Pero al cuarto mes, la convivencia se agrió. La ciudad le resultó gris como el asfalto. Empezó a imponer sus reglas, buscando peleas por trivialidades: polvo en los muebles, sopa sin suficiente caldo, olvido de sus galletas favoritas. Después vinieron los chantajes emocionales, suspiros dramáticos afirmando que “en la aldea respiraba libertad, no como en esta cárcel de cemento”. Sus palabras me laceraban, pero contenía el llanto.

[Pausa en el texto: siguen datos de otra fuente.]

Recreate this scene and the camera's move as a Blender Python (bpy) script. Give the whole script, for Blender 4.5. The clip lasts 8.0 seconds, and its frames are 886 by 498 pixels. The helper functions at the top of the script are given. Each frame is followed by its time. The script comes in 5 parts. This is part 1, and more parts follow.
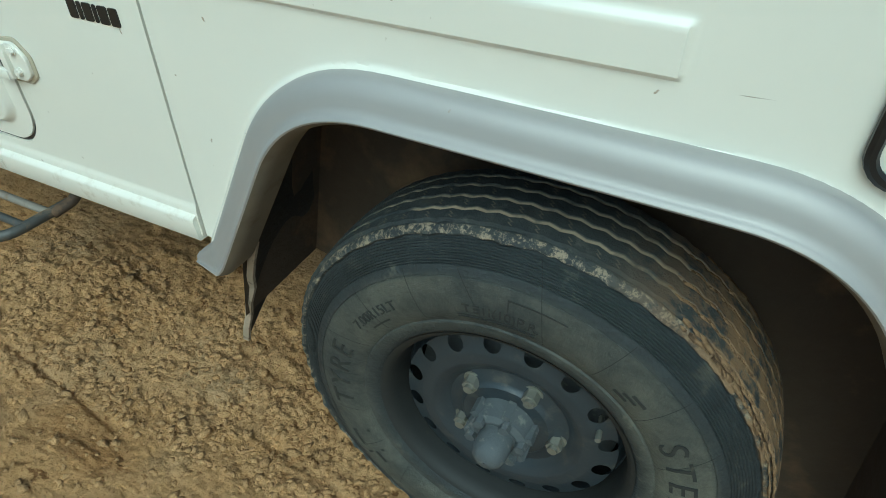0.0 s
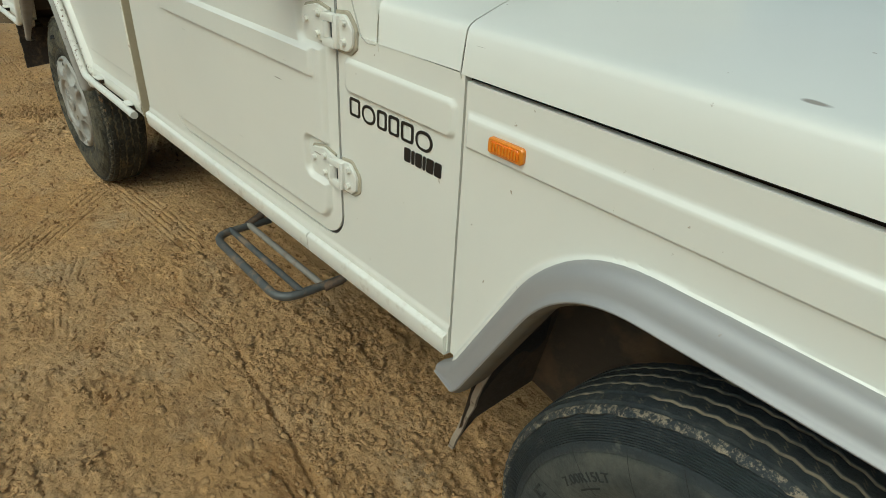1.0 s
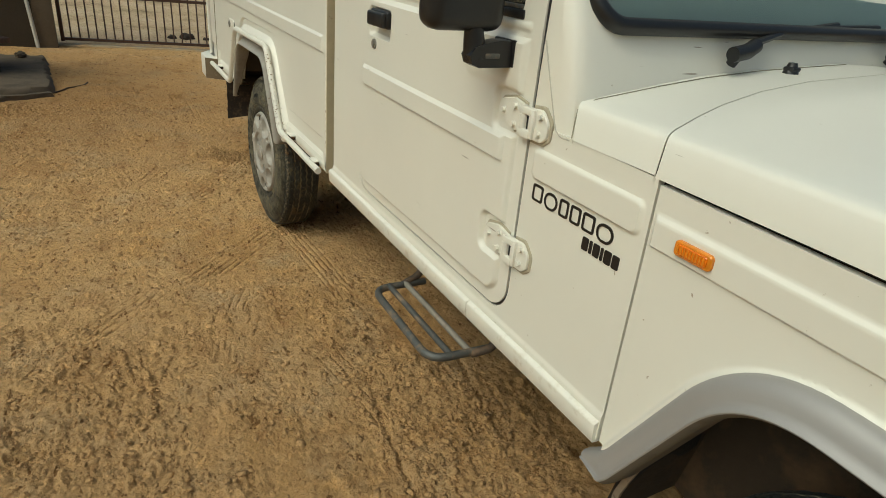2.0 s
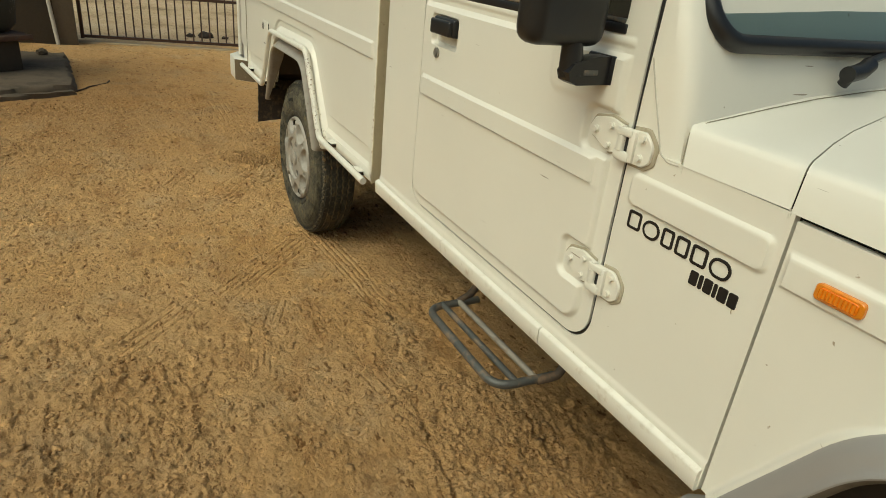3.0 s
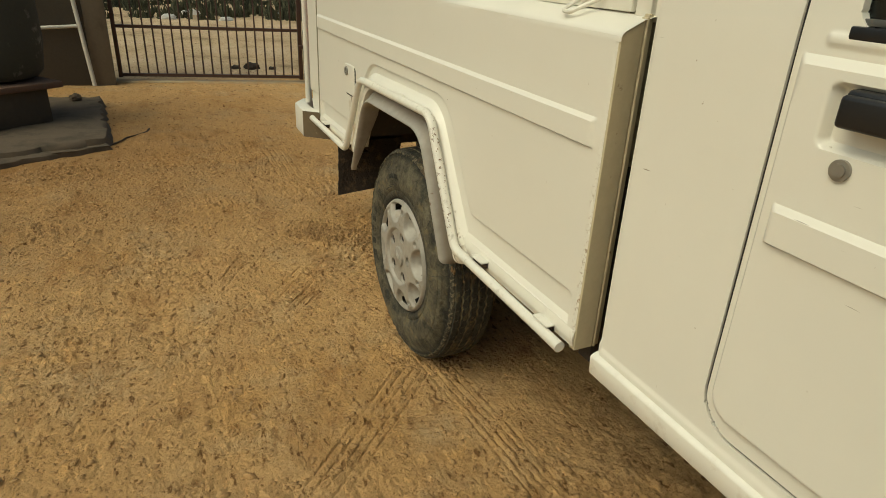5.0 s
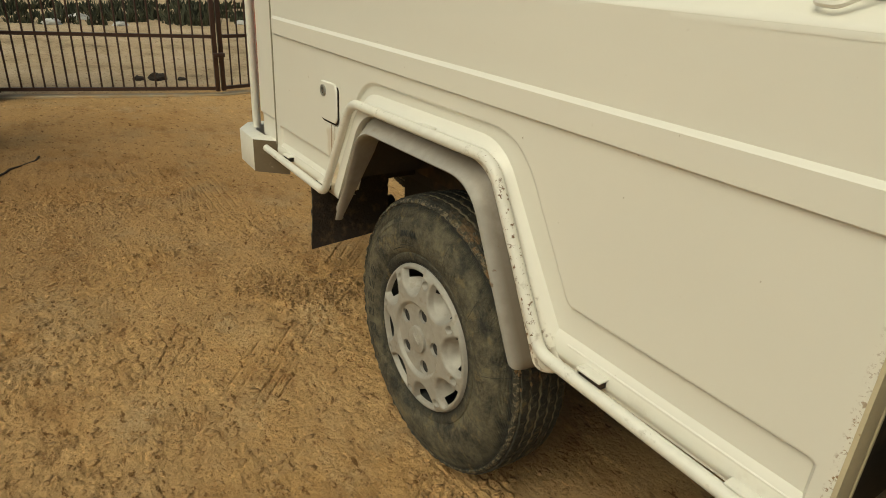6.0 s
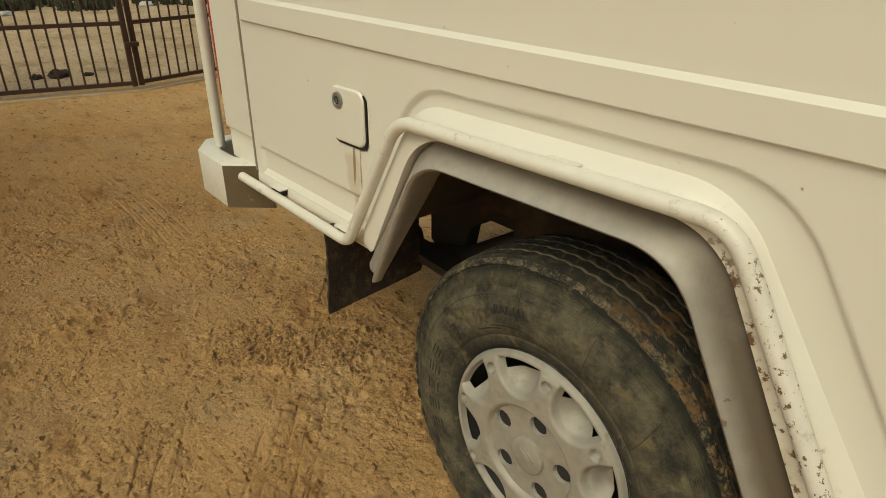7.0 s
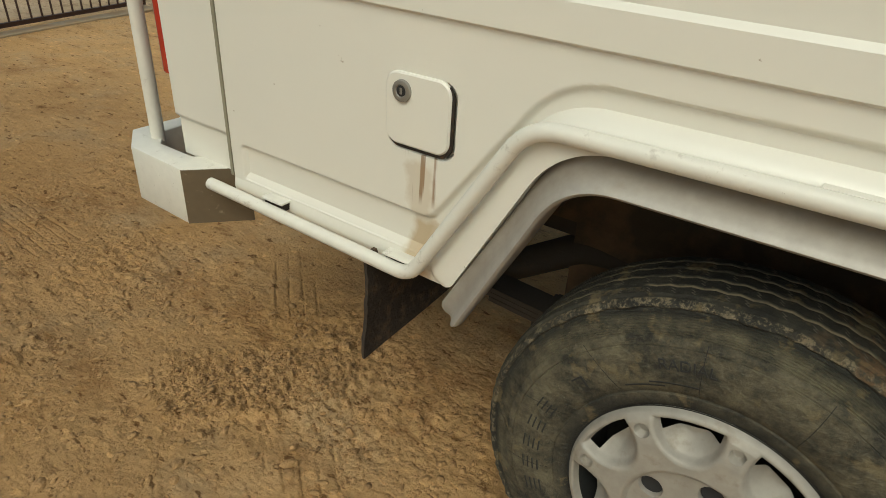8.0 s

Mi resistencia se resquebrajó. Agotada por los reproches, comencé a tomar ansiolíticos. Tras el trabajo, permanecía minutos frente al portal, temiendo abrir la puerta. Dentro me esperaba un campo de batalla donde siempre pierdo.
¿Devolverla al pueblo? Imposible. Su casa tiene goteras y ni calefacción tiene. Además, ¿qué dirían las comadres del barrio? Ya imagino sus murmullos: “Abandonó a la pobre viejecita… ¡Qué deshonra!”. La vergüenza me paraliza, pero mi energía se agota.
Este nudo me sofoca. ¿Cómo seguir compartiendo techo con su carácter de pedernal? ¿Cómo apaciguar sus quejas sin perder la cordura? Necesito un faro en esta oscuridad.
¿Alguien ha vivido esto? ¿Cómo gestionaron la convivencia con ancianos cuyo orgullo hiere más que el cuchillo? Ruego sus experiencias. Quizás encuentre esperanza en sus palabras.